Donald Trump has been pretending to run for president since 1988, but it took 21 years for him to act racist enough for conservatives to take him seriously.

In 2011, it was his birtherism.

In 2015, it’s him calling immigrants “rapists.”

Rather unsurprisingly, serious people want to pretend his appeal is built on anything other than race.

“A new Bloomberg Politics poll of Republican and Republican-leaning voters demolishes the claim that he appeals to mouth-breathing xenophobes and nobody else,” Bloomberg’s Joshua Green wrote. His argument is that Trump is leading with nearly all Republican demographics, without pointing out what the mouth-breathing xenophobe demographic is.

New York Magazine‘s Jonathan Chait and Reason‘s Peter Suderman both analyzed Trump’s appeal and ended up in similar places.

“His affect supplies his appeal — he is strong, mad, and, above all, unapologetic in a world that demands he apologize,” Chait wrote. “Trump is not the spokesman for an idea at all, but the representation of undifferentiated resentment.”

“Trump’s candidacy is what a refusal to engage with policy and its practical realities looks like when taken to an extreme,” Suderman wrote. “He is a mindless candidate for a party that for years has casually courted mindlessness, and is now faced with the worrying possibility that it might prevail.”

Chait at least acknowledges this: “Trump’s crude denunciation of Mexican immigrants as criminals made him the symbol of Republican nativism in the Latino community, yet this only enhanced his appeal.”

But that hasn’t enhanced his appeal. That is his appeal.

This is what happens in a GOP primary when you call immigrants “rapists:”

trump

In contrast, here’s what happens when you try to be the driving force in passing immigration reform, distance yourself from reform then find yourself competing with a guy who calls immigrants “rapists:”

rubio

Any questions?

Trump is winning the GOP primary by moving the party right on immigration. It’s a slight variation on Mitt Romney and John McCain moving to the right on immigration to win the GOP nomination.

Republicans love Trump’s “policy” of deporting 30 kabillion undocumented immigrants — or however many he says there are now — and they don’t care if they have to turn America into a police state and waste half a trillion dollars to do it.

People want to make this about Trump’s willingness to “tell the truth.” What he’s really doing is feeding a movement that has been built on subtle race resentment some entirely unsubtle race resentment.

It’s not even close to the “truth.” The border is more secure than it’s been in most ways in decades, possibly ever.

“[Trump] avoids racial epithets and direct references to race, preferring to talk of immigration, nationality, and criminal behavior; these are, though, coded terms,” said Ian Haney López, the author of Dog Whistle Politics. “In fact, his basic message is a racial one: this is a white country, under threat from invading minorities.”

Don’t think these comments were about race?

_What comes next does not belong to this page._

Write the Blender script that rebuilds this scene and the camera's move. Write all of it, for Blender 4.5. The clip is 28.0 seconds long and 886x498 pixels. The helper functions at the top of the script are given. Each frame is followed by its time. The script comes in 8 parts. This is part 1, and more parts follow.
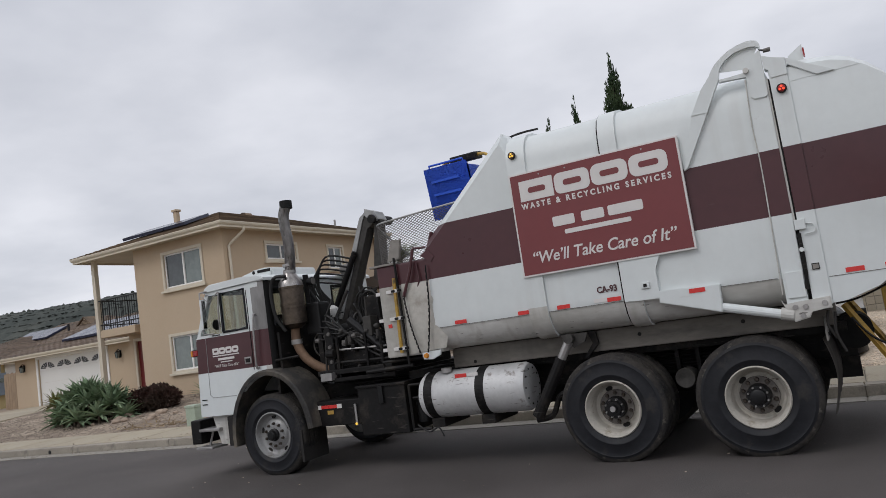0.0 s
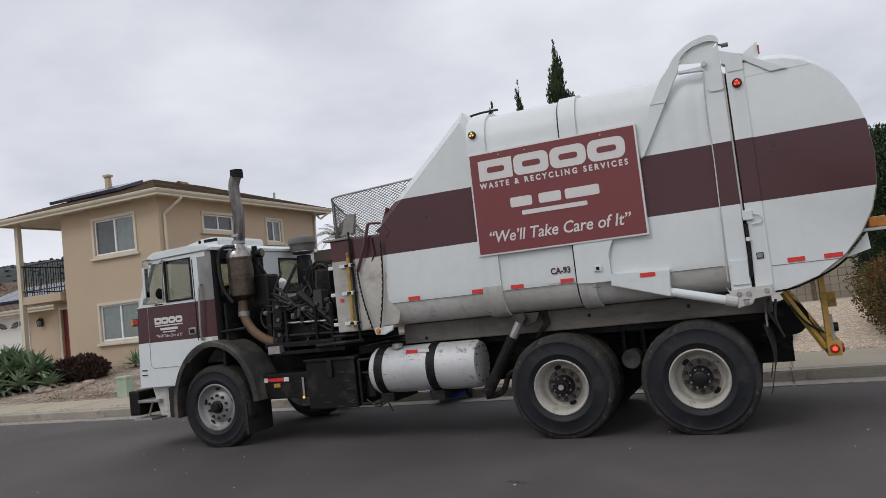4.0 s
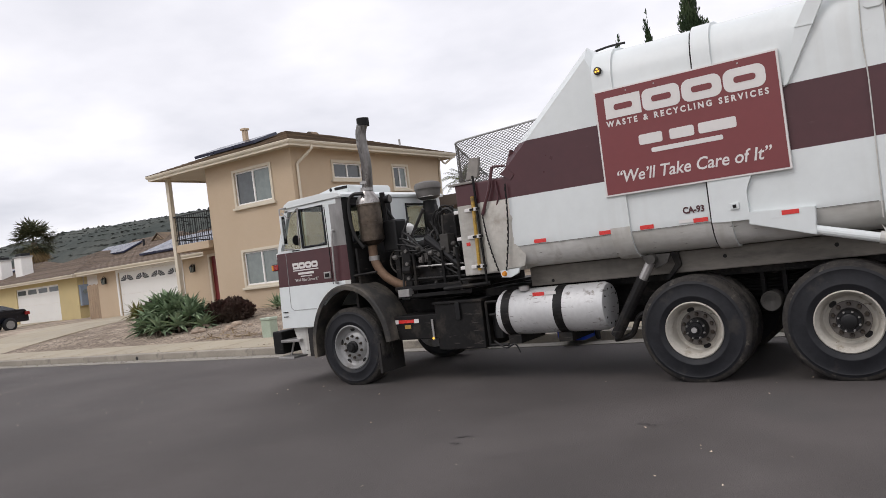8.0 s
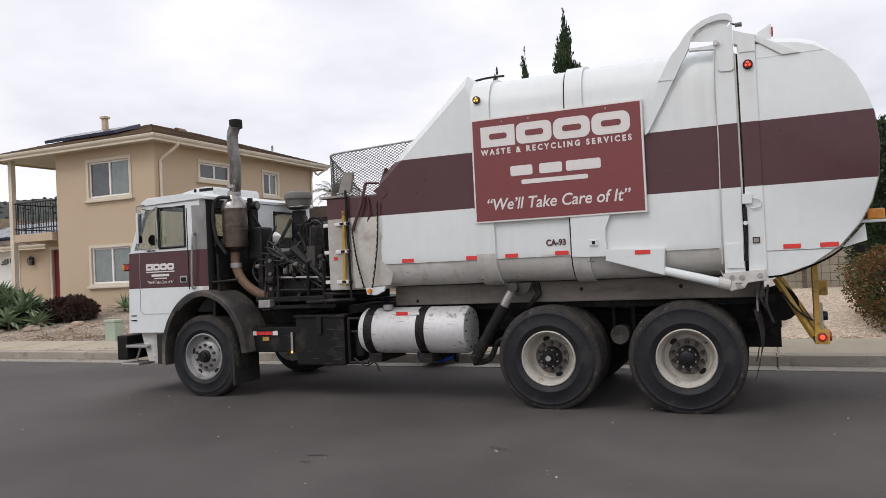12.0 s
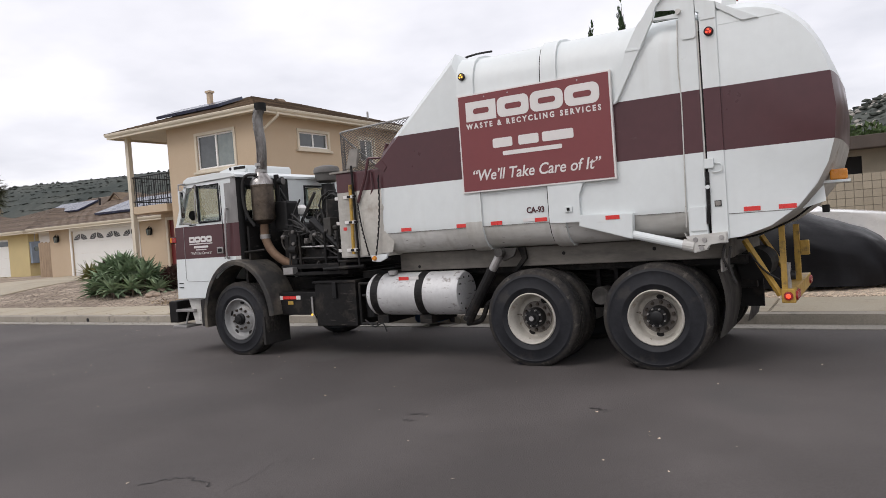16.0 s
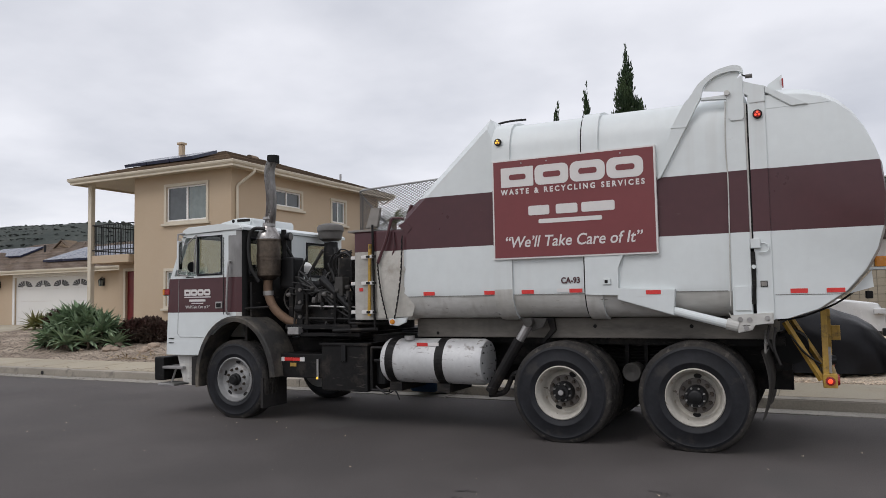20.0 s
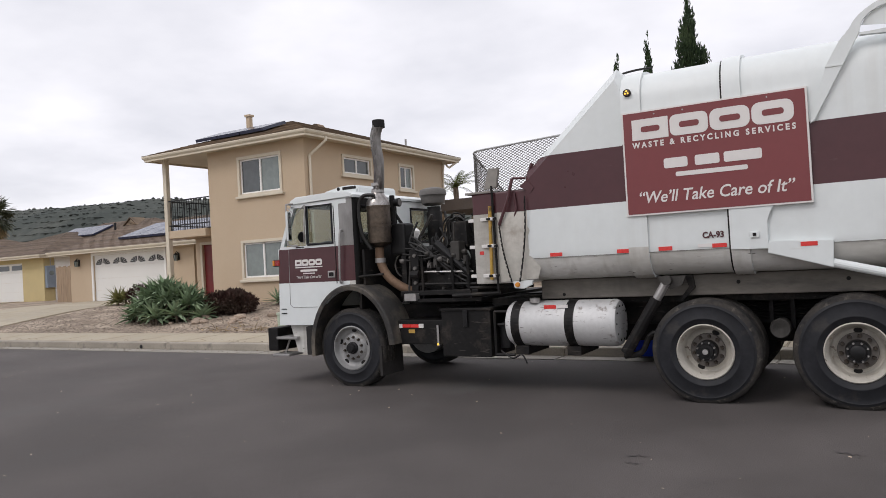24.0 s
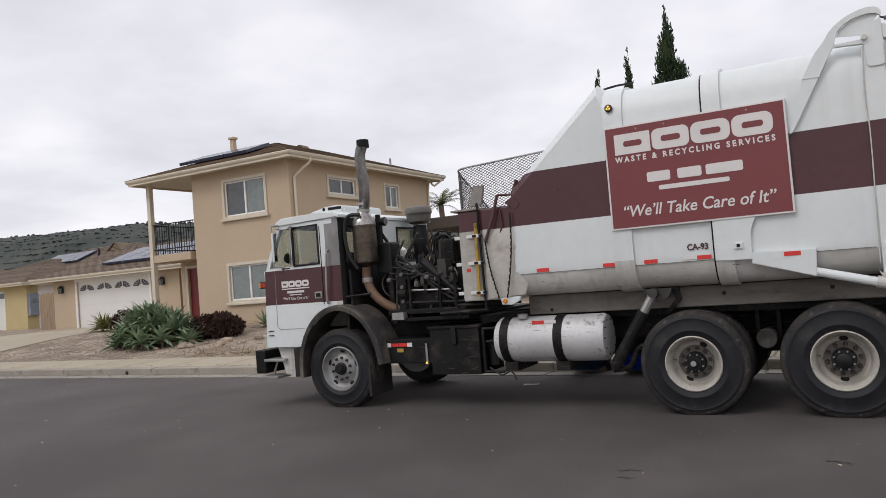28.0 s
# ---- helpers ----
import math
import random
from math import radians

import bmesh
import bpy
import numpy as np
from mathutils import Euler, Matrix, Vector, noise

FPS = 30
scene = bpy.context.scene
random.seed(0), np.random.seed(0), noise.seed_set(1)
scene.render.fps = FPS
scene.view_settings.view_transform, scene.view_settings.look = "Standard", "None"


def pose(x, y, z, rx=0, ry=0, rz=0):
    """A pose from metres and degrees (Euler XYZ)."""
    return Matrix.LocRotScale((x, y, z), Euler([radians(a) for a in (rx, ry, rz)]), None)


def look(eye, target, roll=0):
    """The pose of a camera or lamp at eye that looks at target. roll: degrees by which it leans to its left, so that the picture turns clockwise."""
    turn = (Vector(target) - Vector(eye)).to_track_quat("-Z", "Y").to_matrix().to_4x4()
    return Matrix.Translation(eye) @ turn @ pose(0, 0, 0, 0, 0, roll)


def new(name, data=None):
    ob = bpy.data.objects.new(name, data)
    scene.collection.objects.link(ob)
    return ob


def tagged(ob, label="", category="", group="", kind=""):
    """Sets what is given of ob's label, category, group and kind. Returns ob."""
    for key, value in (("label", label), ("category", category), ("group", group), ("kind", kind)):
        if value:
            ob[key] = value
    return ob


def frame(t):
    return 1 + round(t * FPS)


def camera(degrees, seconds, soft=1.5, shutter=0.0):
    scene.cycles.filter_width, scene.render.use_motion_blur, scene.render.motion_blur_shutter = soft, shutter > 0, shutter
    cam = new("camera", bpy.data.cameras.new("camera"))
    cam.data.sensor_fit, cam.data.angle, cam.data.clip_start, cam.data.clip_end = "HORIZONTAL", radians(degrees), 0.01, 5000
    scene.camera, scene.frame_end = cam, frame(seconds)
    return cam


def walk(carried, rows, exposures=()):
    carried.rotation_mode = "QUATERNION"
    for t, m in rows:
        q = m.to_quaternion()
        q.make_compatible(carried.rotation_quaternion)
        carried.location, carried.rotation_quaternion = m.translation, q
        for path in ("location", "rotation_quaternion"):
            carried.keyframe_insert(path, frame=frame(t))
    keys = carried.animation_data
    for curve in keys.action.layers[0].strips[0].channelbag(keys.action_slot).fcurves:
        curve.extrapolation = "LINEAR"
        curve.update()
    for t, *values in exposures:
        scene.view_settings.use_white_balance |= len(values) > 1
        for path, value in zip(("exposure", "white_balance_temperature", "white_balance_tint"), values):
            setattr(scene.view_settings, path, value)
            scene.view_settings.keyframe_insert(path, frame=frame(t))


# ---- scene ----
cam = camera(62.2, 28.0, 0.45)

# the camera's own exposure and white balance drift while it looks at sky or street
EXPOSURE = [(0, -0.38, 6350, 12), (2.5, -0.32, 6350, 12), (6.2, -0.32, 6350, 12), (7.0, 0.06, 6560, 14), (8.5, 0.03, 6560, 14), (10.2, 0.03, 6560, 14), (11, 0.05, 6560, 14), (14, 0.06, 6560, 14), (15.5, 0.09, 6560, 14), (17, 0.03, 6560, 14), (18.5, 0.1, 6560, 14), (19, -0.03, 6560, 14), (19.5, -0.06, 6560, 14), (20.2, -0.27, 6350, 12), (21, -0.27, 6350, 12), (21.4, 0.05, 6560, 14), (22.5, 0.05, 6560, 14), (25, -0.06, 6560, 14), (28, -0.12, 6560, 14)]
# seconds, x, y, z, yaw, pitch, roll of the hand-held camera on the near pavement
PATH = [
    (0, 1.543, -7.071, 1.535, 29.16, 6.15, 8.19), (0.2, 1.470, -7.119, 1.533, 24.16, 4.33, 7.79), (0.5, 1.361, -7.192, 1.530, 19.81, 4.94, 5.80),
    (0.7, 1.360, -7.192, 1.530, 23.03, 5.96, 5.87), (1, 1.359, -7.193, 1.530, 25.74, 4.65, 6.43), (1.5, 1.353, -7.194, 1.534, 24.78, 4.26, 6.19),
    (2, 1.349, -7.196, 1.533, 24.80, 5.15, 5.31), (2.5, 1.348, -7.197, 1.534, 24.83, 4.09, 5.99), (4.5, 1.344, -7.201, 1.531, 22.62, 3.99, 6.80),
    (5, 1.344, -7.203, 1.531, 18.27, 5.79, 8.00), (5.5, 1.346, -7.203, 1.531, 21.66, 5.55, 7.72), (6, 1.349, -7.203, 1.530, 22.14, 5.00, 6.86),
    (6.5, 1.353, -7.201, 1.531, 25.48, 3.03, 8.00), (6.7, 1.354, -7.201, 1.531, 28.49, 1.52, 6.94), (7, 1.355, -7.200, 1.531, 31.83, 0.35, 6.25),
    (7.2, 1.354, -7.200, 1.531, 32.47, 0.51, 6.19), (7.5, 1.352, -7.199, 1.531, 35.76, -1.37, 7.97), (7.7, 1.349, -7.198, 1.531, 35.33, -0.71, 8.83),
    (8, 1.344, -7.197, 1.531, 33.66, 0.63, 7.18), (8.5, 1.340, -7.194, 1.532, 30.16, 0.88, 5.47), (9, 1.340, -7.190, 1.534, 29.17, 1.09, 5.67),
    (9.5, 1.334, -7.187, 1.537, 28.23, 1.21, 6.00), (10, 1.327, -7.185, 1.539, 26.72, 2.17, 4.43), (10.2, 1.324, -7.184, 1.537, 26.52, 2.93, 4.16),
    (10.5, 1.320, -7.182, 1.535, 20.98, 4.29, 2.74), (10.7, 1.320, -7.182, 1.536, 19.95, 2.32, 4.60), (11, 1.319, -7.181, 1.537, 20.19, 2.50, 3.77),
    (11.5, 1.318, -7.180, 1.537, 22.74, 1.10, 3.23), (13.5, 1.325, -7.177, 1.532, 23.78, 1.46, 2.16), (14, 1.326, -7.176, 1.532, 26.04, 1.40, 2.62),
    (14.5, 1.326, -7.175, 1.534, 27.93, -0.03, 2.71), (15, 1.327, -7.175, 1.534, 28.57, 0.28, 2.28), (15.5, 1.327, -7.177, 1.537, 27.75, 0.37, 2.22),
    (16, 1.325, -7.179, 1.539, 30.72, -1.47, 4.14), (16.5, 1.325, -7.181, 1.536, 31.97, 0.78, 2.95), (17, 1.323, -7.184, 1.536, 32.76, 1.04, 2.60),
    (17.5, 1.320, -7.186, 1.536, 32.36, 1.14, 2.17), (18, 1.320, -7.188, 1.538, 31.50, 0.59, 2.90), (18.2, 1.242, -7.149, 1.556, 38.84, -1.65, 3.60),
    (18.5, 1.125, -7.090, 1.583, 53.57, -2.92, 5.99), (18.7, 1.029, -7.159, 1.567, 57.34, -1.32, 4.82), (19, 0.886, -7.262, 1.543, 59.14, -3.74, 5.53),
    (19.2, 0.807, -7.262, 1.541, 58.15, -1.80, 4.58), (19.5, 0.689, -7.261, 1.539, 48.45, 1.84, 4.83), (19.7, 0.573, -7.316, 1.539, 40.22, 2.73, 1.14),
    (20, 0.399, -7.398, 1.540, 26.30, 3.71, 1.08), (20.2, 0.292, -7.440, 1.567, 21.48, 2.80, 3.34), (20.5, 0.131, -7.502, 1.608, 22.08, 0.56, 1.27),
    (20.7, 0.030, -7.512, 1.593, 27.63, 4.27, 5.31), (21, -0.122, -7.527, 1.570, 38.92, 3.38, 7.19), (21.2, -0.204, -7.548, 1.566, 35.66, 1.37, 4.39),
    (21.5, -0.327, -7.579, 1.559, 27.06, 1.58, 4.16), (21.7, -0.359, -7.597, 1.571, 24.81, 0.83, 3.37), (22, -0.406, -7.624, 1.588, 26.90, 1.33, 2.55),
    (22.2, -0.425, -7.611, 1.579, 33.46, 0.69, 5.10), (22.5, -0.453, -7.591, 1.565, 29.79, -0.12, 4.45), (24.5, -0.468, -7.596, 1.569, 30.11, 1.18, 2.98),
    (25, -0.462, -7.598, 1.569, 28.77, 1.51, 4.08), (25.5, -0.458, -7.600, 1.569, 29.66, 1.91, 4.32), (26, -0.457, -7.602, 1.569, 29.49, 1.48, 4.27),
    (26.5, -0.461, -7.603, 1.569, 30.46, 2.41, 4.83), (27, -0.464, -7.601, 1.569, 30.76, 1.44, 4.31), (27.5, -0.466, -7.599, 1.567, 30.80, 1.41, 4.28),
    (28, -0.465, -7.596, 1.567, 29.07, 2.32, 4.55),
]
walk(cam, [(t, pose(x, y, z, 90 + p, r, a)) for t, x, y, z, a, p, r in PATH], EXPOSURE)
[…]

Macy’s did. NBC did. New York City did. The PGA did. NASCAR DID!

At the very least, Republicans are tolerant of the sort of inflammatory racial rhetoric that cost Trump millions in corporate partnerships.

Behind the anger, what Republicans fear is actually very rational — it’s a demographic tidal wave that sees 50,000 Latinos become voters each month. They fear this because they recognize at least on a unconscious level that their power is built on ginning up the fears of people who are dying out. The Great Backlash built on a Southern Strategy is due for a backlash of its own. And rather than adapt, they want to hunker down and turn all of America into a moated community.

Trump is the guy who says, “Yes, I will kick the rapists out and build you that moat.” And his willingness to offend the people they resent is all the proof he’ll do it that they need.

All demographics of the GOP buy it because this is what the conservative movement has been built on. And the danger of embracing Trump — as Bloomberg‘s Green wrote Wednesday, a day after his Trump’s supporters are not all mouth-breathers post — is that they’re finally admitting it.